The George G. Lamb Papers fill thirteen boxes and one oversize folder and span the years from 1935 to 1977. The Papers are arranged in nine categories including: biographical materials, general and family correspondence, teaching files, research files, professional societies, papers presented at professional meetings, publications, administrative materials, and miscellaneous.
The biographical materials include curricula vitae, faculty report forms, biographical data for various publications, lists of publications, news releases, clippings, and travel and related materials.
The general correspondence, filling about one box, is arranged chronologically in folders and consists primarily of letters dealing with Lamb's writings, research, attendance at meetings, and other educational and business matters. Several letters are of special interest: one from Lamb to Carl G. Olson (September 17, 1974) contains much biographical information; one from Mrs. Lamb (December 13, 1964) written the day after she arrived in London from the Sudan, in which she describes in detail riots in Khartoum; one from Lamb to John Logan (December 17, 1969) describes the events leading up to Lamb's decision in 1962 to take partial retirement from Northwestern in 1965 and embark upon a ten-year program of study and work toward the application of engineering methods to societal problems. A large portion of the post-1962 correspondence deals with this theoretical and abstruse subject. Lamb often wrote one or two drafts of a letter before composing a final copy; in many cases these drafts exist and are filed with the final copies.

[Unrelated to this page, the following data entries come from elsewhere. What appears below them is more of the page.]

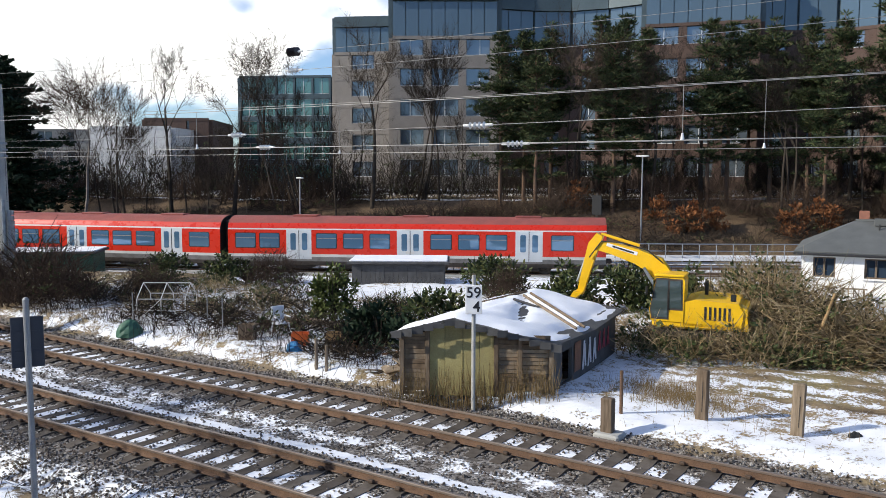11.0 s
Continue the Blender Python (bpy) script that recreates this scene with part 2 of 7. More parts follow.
M["birch"] = plain("birch_bark", (0.15, 0.13, 0.11), (0.06, 0.048, 0.04), 4, 0.8, 0, 0.4)
M["twig"] = varied("twigs", [(0.022, 0.017, 0.013), (0.042, 0.032, 0.024), (0.068, 0.053, 0.039)], 0.9, island=True)
M["twigred"] = varied("birch_twigs", [(0.045, 0.030, 0.023), (0.08, 0.054, 0.04), (0.03, 0.023, 0.018)], 0.9, island=True)
M["needles"] = varied("pine_needles", [(0.016, 0.030, 0.014), (0.040, 0.062, 0.026), (0.085, 0.105, 0.042), (0.028, 0.046, 0.022), (0.11, 0.105, 0.05)], 0.7, island=True)
M["needlesdark"] = varied("dark_needles", [(0.010, 0.024, 0.014), (0.022, 0.042, 0.022), (0.03, 0.05, 0.03)], 0.75, island=True)
M["ever"] = varied("evergreen_leaves", [(0.025, 0.042, 0.016), (0.055, 0.08, 0.028), (0.12, 0.13, 0.05), (0.045, 0.06, 0.025)], 0.6, island=True)
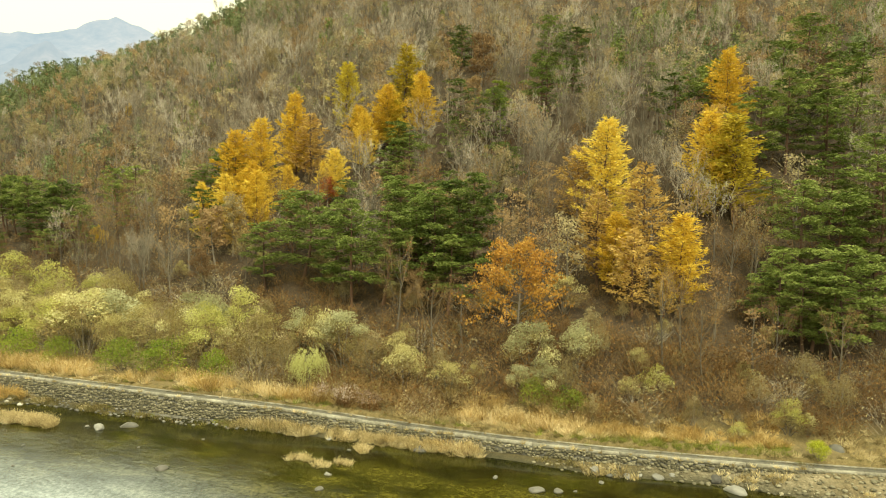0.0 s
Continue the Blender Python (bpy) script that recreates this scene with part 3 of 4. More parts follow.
def thing(kind, parts, mats, label, category, group=""):
    """An empty at the foot with one mesh for each part."""
    root = new(kind)
    root.empty_display_size = 0.3
    for name, (v, f, *tone) in parts:
        ob = new(name, mesh_of(kind + "_" + name, v, f, mats[name], tone[0] if tone else None))
        ob.parent = root
        if name == "twig_fan":
            tagged(ob, kind="stuff")
    return tagged(root, label, category, group)


def standing(x, y, s=1.0, turn=None, sx=1.0, sink=0.05):
    """A pose on the ground, with a turn and a size."""
    turn = rng.uniform(0, 360) if turn is None else turn
    return pose(x, y, float(ground_z(x, y)) - sink, 0, 0, turn) @ Matrix.Diagonal((s * sx, s * sx, s, 1))


def strewn(name, templates, spots, mats, label, category, kind="stuff"):
    """Many plants joined in one mesh. spots: x, y, z, size, turn, template."""
    vs, fs, tone, slot, n = [], [], [], [], 0
    for x, y, z, s, a, k in spots:
        ca, sa = math.cos(a) * s, math.sin(a) * s
        t = rng.uniform(0, 1)
        for slot_i, (part_name, (v, f, *own)) in enumerate(templates[int(k)]):
            w = np.stack([v[:, 0] * ca - v[:, 1] * sa + x, v[:, 0] * sa + v[:, 1] * ca + y, v[:, 2] * s + z], 1)
            vs.append(w)
            fs.append(f + n)
            tone.append(np.full(len(v), t))
            slot.append(np.full(len(f), slot_i))
            n += len(v)
    if not vs:
        return None
    ob = new(name, mesh_of(name, np.concatenate(vs), np.concatenate(fs), mats, np.concatenate(tone), slots=np.concatenate(slot)))
    return tagged(ob, label, category, kind=kind)

# ---- ground, river, path and far mountain ----
def grown(inner, far):
    """Grid lines: the inner ones, then ever wider steps out to far on both sides."""
    inner = list(inner)
    step_l, step_r, left, right = inner[1] - inner[0], inner[-1] - inner[-2], [inner[0]], [inner[-1]]
    while left[-1] > -far:
        step_l *= 1.25
        left.append(left[-1] - step_l)
    while right[-1] < far:
        step_r *= 1.25
        right.append(right[-1] + step_r)
    return np.array(left[:0:-1] + inner + right[1:])


gx = grown(np.arange(-170, 70.1, 1.6), 2600)
gv = grown(np.concatenate([np.arange(-34, -12, 1.2), np.arange(-12, -0.5, 0.5), [-0.4, -0.15, 0.10, 0.14, 0.8, 1.42, 1.48, 2.4], np.arange(4, 14, 0.9), np.arange(14, 190, 2.6)]), 2600)
X, V = np.meshgrid(gx, gv)
Y = np.clip(path_y(X), 40, 300) * np.exp(-(np.maximum(0, np.abs(V) - 250) / 600) ** 2) + V
Z = ground_z(X, Y)
far_off = np.clip((np.hypot(X, Y) - 450) / 300, 0, 1)
Z = Z * (1 - far_off) + 0.8 * far_off
nx, nv = len(gx), len(gv)
idx = np.arange(nx * nv).reshape(nv, nx)
quads = np.stack([idx[:-1, :-1], idx[:-1, 1:], idx[1:, 1:], idx[1:, :-1]], -1).reshape(-1, 4)
ground_mesh = mesh_of("ground", np.stack([X, Y, Z], -1).reshape(-1, 3), quads, GROUND, smooth=True)
u_path = Y - path_y(X)
above = Y - shore_y(X)
turf = np.where(u_path > 0, np.clip(1.25 - (Y - toe_y(X) + 1) / 7, 0, 1), 0.6)
gravel = np.where((u_path < 0) & (above > -3), np.clip(1.1 - np.abs(X + 97) / 48, 0, 1) * np.clip((-u_path - 1.5) / 6, 0, 1) + np.clip((X - 14) / 6, 0, 0.45), 0)
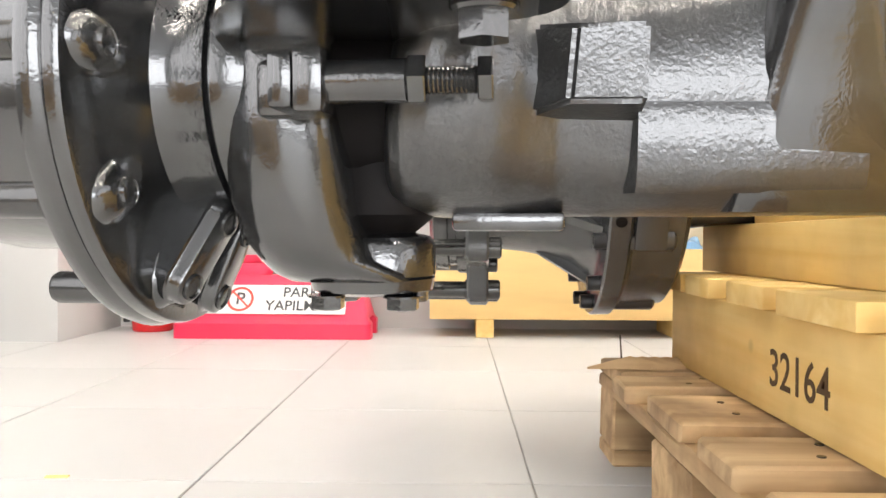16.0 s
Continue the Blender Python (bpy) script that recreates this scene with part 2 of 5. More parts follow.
PLY = mat("plywood_face", (0.74, 0.5, 0.2), rough=0.55, var=0.1, vscale=3, stretch=(1, 1, 6), bump=0.1, bscale=100)
BACKBOARD = mat("pale_back_board", (0.55, 0.45, 0.29), rough=0.6, var=0.1, vscale=3, stretch=(1, 1, 6), bump=0.1, bscale=100)
TILE = mat("white_floor_tile", (0.58, 0.58, 0.575), rough=0.4, spec=0.15, var=0.04, vscale=2, dirt=(0.51, 0.49, 0.46), dscale=5, damt=0.25, rvar=0.07, bump2=0.03, b2scale=6, objrand=0.025)
GROUT = mat("tile_joint", (0.4, 0.395, 0.375), rough=0.8, var=0.3, vscale=9)
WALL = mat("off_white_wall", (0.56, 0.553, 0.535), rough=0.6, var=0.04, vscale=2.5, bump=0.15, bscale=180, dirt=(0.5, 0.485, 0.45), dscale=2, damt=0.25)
# out-of-view walls, greyed so that upright paint faces reflect less light
UNSEEN_WALL = mat("unseen_dark_wall", (0.27, 0.27, 0.265), rough=0.6, var=0.06, vscale=3, bump=0.05, bscale=120)
CEIL = mat("grey_ceiling", (0.42, 0.42, 0.42), rough=0.8, var=0.03, vscale=2)
PINK = mat("pink_red_plastic", (0.78, 0.028, 0.085), rough=0.38, var=0.08, vscale=8, dirt=(0.5, 0.05, 0.07), dscale=8, damt=0.35)
PANELGREY = mat("grey_poster", (0.42, 0.41, 0.38), rough=0.35, var=0.05, vscale=3)
SIGNTEXT = mat("dark_lettering", (0.045, 0.045, 0.05), rough=0.5)
YELLOWM = mat("machine_yellow", (0.75, 0.42, 0.02), rough=0.45, var=0.1, vscale=30)
REDEXT = mat("red_enamel", (0.6, 0.008, 0.012), rough=0.2, var=0.08, vscale=6, coat=0.5)
BLUEFILM = mat("blue_film", (0.14, 0.3, 0.5), rough=0.14, var=0.35, vscale=9, bump=0.4, bscale=25, bump2=1.0, b2scale=9, coat=0.6)
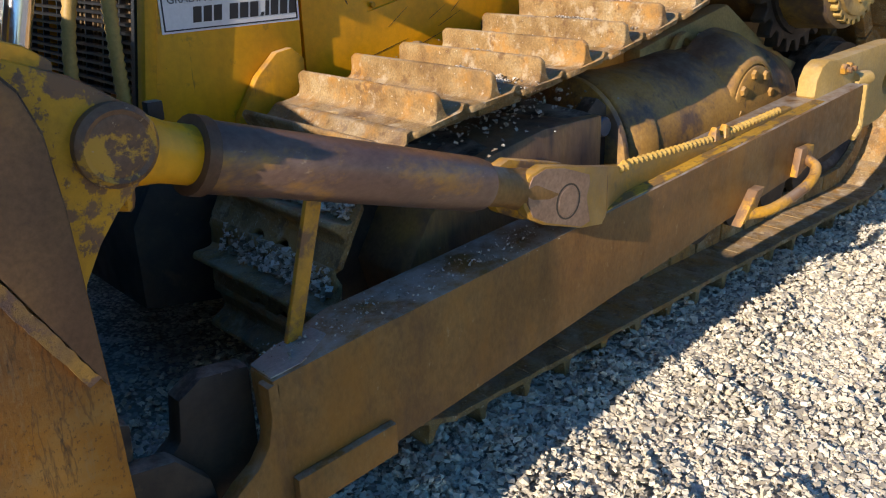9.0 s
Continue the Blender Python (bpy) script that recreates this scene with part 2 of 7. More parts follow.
grit_mat = surf("dust_and_grit", [(0.46, 0.44, 0.40), (0.58, 0.56, 0.52)], 8, 120, 0.3, (0.8, 0.95), 0, 0.2, 200,
                island=[(0.0, (0.24, 0.19, 0.14)), (0.3, (0.62, 0.53, 0.42)), (0.6, (1.02, 0.95, 0.84)), (1.0, (1.32, 1.27, 1.18))])
bead_mat = surf("bright_scraped_weld", [(0.42, 0.18, 0.012), (0.60, 0.38, 0.09), (0.40, 0.17, 0.012)], 5, 60, 0.15, (0.35, 0.5), 0, 0.2)
edge_mat = surf("bare_plate_edge", [(0.40, 0.20, 0.05), (0.46, 0.36, 0.25), (0.52, 0.46, 0.38)], 5, 60, 0.3, (0.45, 0.6), 0.0, 0.3,
                spots=[((0.16, 0.085, 0.04), 16.0, 0.50, 0.56, 0.85)])


def glass_like(name, colour, rough=0.05, trans=1.0, ior=1.45):
    m = bpy.data.materials.new(name)
    m.use_nodes = True
    b = m.node_tree.nodes["Principled BSDF"]
    b.inputs["Base Color"].default_value = (*colour, 1)
    b.inputs["Roughness"].default_value = rough
    b.inputs["Transmission Weight"].default_value = trans
    b.inputs["IOR"].default_value = ior
    return m


lens_glass = glass_like("lens_glass", (0.95, 0.96, 0.97), 0.12)
rib = lens_glass.node_tree.nodes.new("ShaderNodeTexWave")
rib.inputs["Scale"].default_value, rib.inputs["Distortion"].default_value = 28.0, 0.0
rib.bands_direction = "Y"
rib_at = lens_glass.node_tree.nodes.new("ShaderNodeTexCoord")
rib_bump = lens_glass.node_tree.nodes.new("ShaderNodeBump")
rib_bump.inputs["Strength"].default_value, rib_bump.inputs["Distance"].default_value = 0.6, 0.003
lens_glass.node_tree.links.new(rib_at.outputs["Object"], rib.inputs["Vector"])
lens_glass.node_tree.links.new(rib.outputs["Color"], rib_bump.inputs["Height"])
lens_glass.node_tree.links.new(rib_bump.outputs[0], lens_glass.node_tree.nodes["Principled BSDF"].inputs["Normal"])
bowl_glass = glass_like("smoked_bowl", (0.30, 0.34, 0.40), 0.08, 0.8)
cab_glass = glass_like("dark_window_glass", (0.015, 0.02, 0.028), 0.05, 0.0)
reflector = surf("lamp_reflector", [(0.74, 0.74, 0.72), (0.82, 0.82, 0.80)], 4, 60, 0.05, (0.35, 0.45), 0.55, 0)


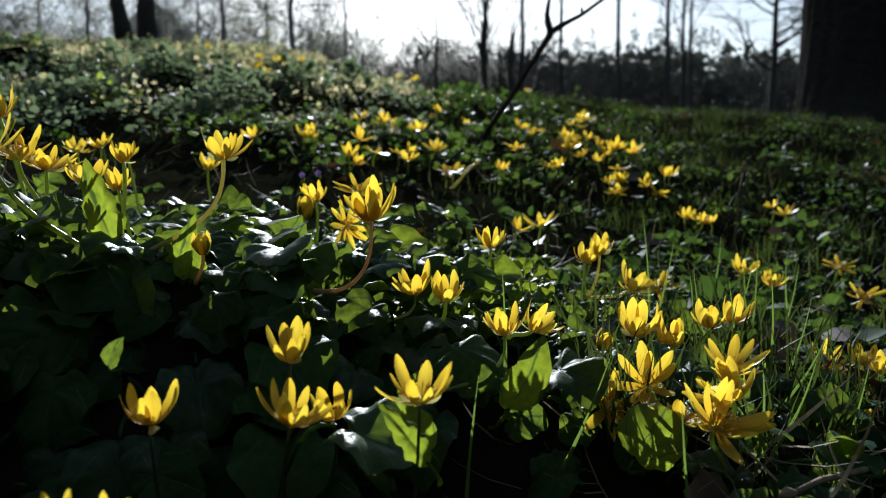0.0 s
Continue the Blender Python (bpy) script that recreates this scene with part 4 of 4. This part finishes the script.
for i in range(900):
    y = 1.5 + 5.2 * rng.random() ** 1.2
    x = rng.uniform(-0.72, -0.02 - 0.05 * rng.random()) * y
    if noise.noise((x * 1.9, y * 1.9, 3.0)) < -0.05:
        continue
    R = rng.uniform(0.022, 0.048) * (0.8 + 0.13 * y)
    H = R * rng.uniform(1.0, 2.0)
    bright = rng.random() < 0.05
    for k in range(rng.randint(30, 48)):
        a, q = rng.uniform(0, 6.28), math.sqrt(rng.random())
        px, py = x + R * q * math.cos(a), y + R * q * math.sin(a)
        row = (px, py, G(px, py) + H * (1 - q * q) * rng.uniform(0.15, 1.0), math.degrees(a) - 90 + rng.gauss(0, 30), 60 * (1 - q) + rng.gauss(0, 22), rng.gauss(0, 30), R * rng.uniform(0.22, 0.42), rng.gauss(8, 18))
        if bright:
            sprout_rows.append(row)
        # upper leaves of a tuft more often take the paler, sunlit colour
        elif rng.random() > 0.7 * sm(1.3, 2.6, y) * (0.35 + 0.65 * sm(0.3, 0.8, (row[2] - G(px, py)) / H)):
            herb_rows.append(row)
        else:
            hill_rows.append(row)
for i in range(2600):
    x, y = rng.uniform(-5.5, 6.0), rng.uniform(-3.5, 8.0)
    if (-0.74 * (y + 0.1) < x < 0.90 * (y + 0.1) and y > 0.3) or x * x + (y - 0.05) ** 2 < 0.11:
        continue
    R = rng.uniform(0.05, 0.12)
    for k in range(14):
        a, q = rng.uniform(0, 6.28), math.sqrt(rng.random())
        px, py = x + R * q * math.cos(a), y + R * q * math.sin(a)
        if px * px + (py - 0.05) ** 2 < 0.08:
            continue
        row = (px, py, G(px, py) + 0.004 + R * 0.5 * (1 - q * q) * rng.random(), rng.uniform(0, 360), rng.gauss(10, 22), rng.gauss(0, 26), R * rng.uniform(0.25, 0.5), rng.gauss(5, 12))
        (herb_rows if x < 0.2 else mid_rows).append(row)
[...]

Family correspondence consists mostly of letters from Esther to George written during the months following World War II and pertaining to housing, George's plans, and the Lamb children. A few folders of topical correspondence and recommendations are arranged at the end of the subseries.
The teaching files subseries fills five boxes. These files include Lamb's notes, syllabi, assignment problems, grades, and student evaluations mainly from courses taught at Northwestern. Grade books and materials relating to graduate students also are included. Of interest is one folder of material concerning Northwestern's Center for the Interdisciplinary Study of Science and Technology. Lamb promoted the interdisciplinary concept and supported the Center's work. Of his three teaching stints abroad only his work in the Sudan is substantially documented.
The research files consist of a small amount of funding proposals and related notes.
The professional societies materials consist primarily of correspondence and notes pertaining to organizational meetings at which Lamb participated in an informal manner or performed some minor duties. These materials are arranged in folders alphabetically according to name of society.
Filling more than three boxes, the papers presented at professional meetings are arranged chronologically by meeting date. A typical folder contains pertinent correspondence, notes, draft(s) of the paper, and a final copy if printed. The papers dating prior to 1960 deal with technical or educational matters. Most of those dating after 1960 concern Lamb's studies on the application of engineering concepts and techniques to the problems of society.
The publications subseries fills eleven folders and includes primarily drafts of articles and reports as well as copies of book reviews. Most of the publications are of a technical nature.
The administrative materials are arranged in six folders and contain small amounts of notes, correspondence, and related items pertaining to Lamb's work on various Northwestern University committees.
The miscellaneous category includes a small number of notes on courses Lamb took or audited at Northwestern in pursuit of his program to apply engineering concepts to the problems of society.
Fifty-two letters, dating from 1945 through 1947, written by George Lamb and members of his family have been added to this series. The letters have been interfiled within the general and family correspondence.
Most of the letters were written by Lamb to his wife and deal, in large part, with Lamb's service in the U.S. Navy. Stationed in Tokyo during much of this period, Lamb interrogated Japanese military personnel and civilians regarding petroleum and oil production. There are several letters between Lamb's mother and wife and between Lamb and his children.
This addition includes biographical material, correspondence, and miscellaneous research notes.
The correspondence consists primarily of notes and letters exchanged between Lamb and Charles M. Thatcher concerning a panel discussion at a meeting of the American Institute of Chemical Engineers in 1975.
The addition is comprised of biographical materials, materials relating to Lamb's military service, and general correspondence.
The biographical materials include Lamb's alien's visa for his travel in Finland (1954-1955), Esther B. Lamb's International Driving Permit (1962), several clippings, and related items.
The material pertaining to Lamb's military service documents his research on aviation fuels and his work with the U.S. Strategic Bombing Survey. This work entailed a visit to Japan and the interrogation of several Japanese to obtain information concerning the effectiveness of strategic bombing on that country. Lamb's flight logs (1927-1945) from his service at Floyd Bennet Field in Brooklyn and Glenview Naval Air Base also are found here.
General correspondence relates primarily to Lamb's industrial and academic work including his travels, speeches, and writings as well as various personal matters. The correspondence is arranged in chronological order. A folder correspondence from Lamb to Esther Bolito, later his wife, completes the addition.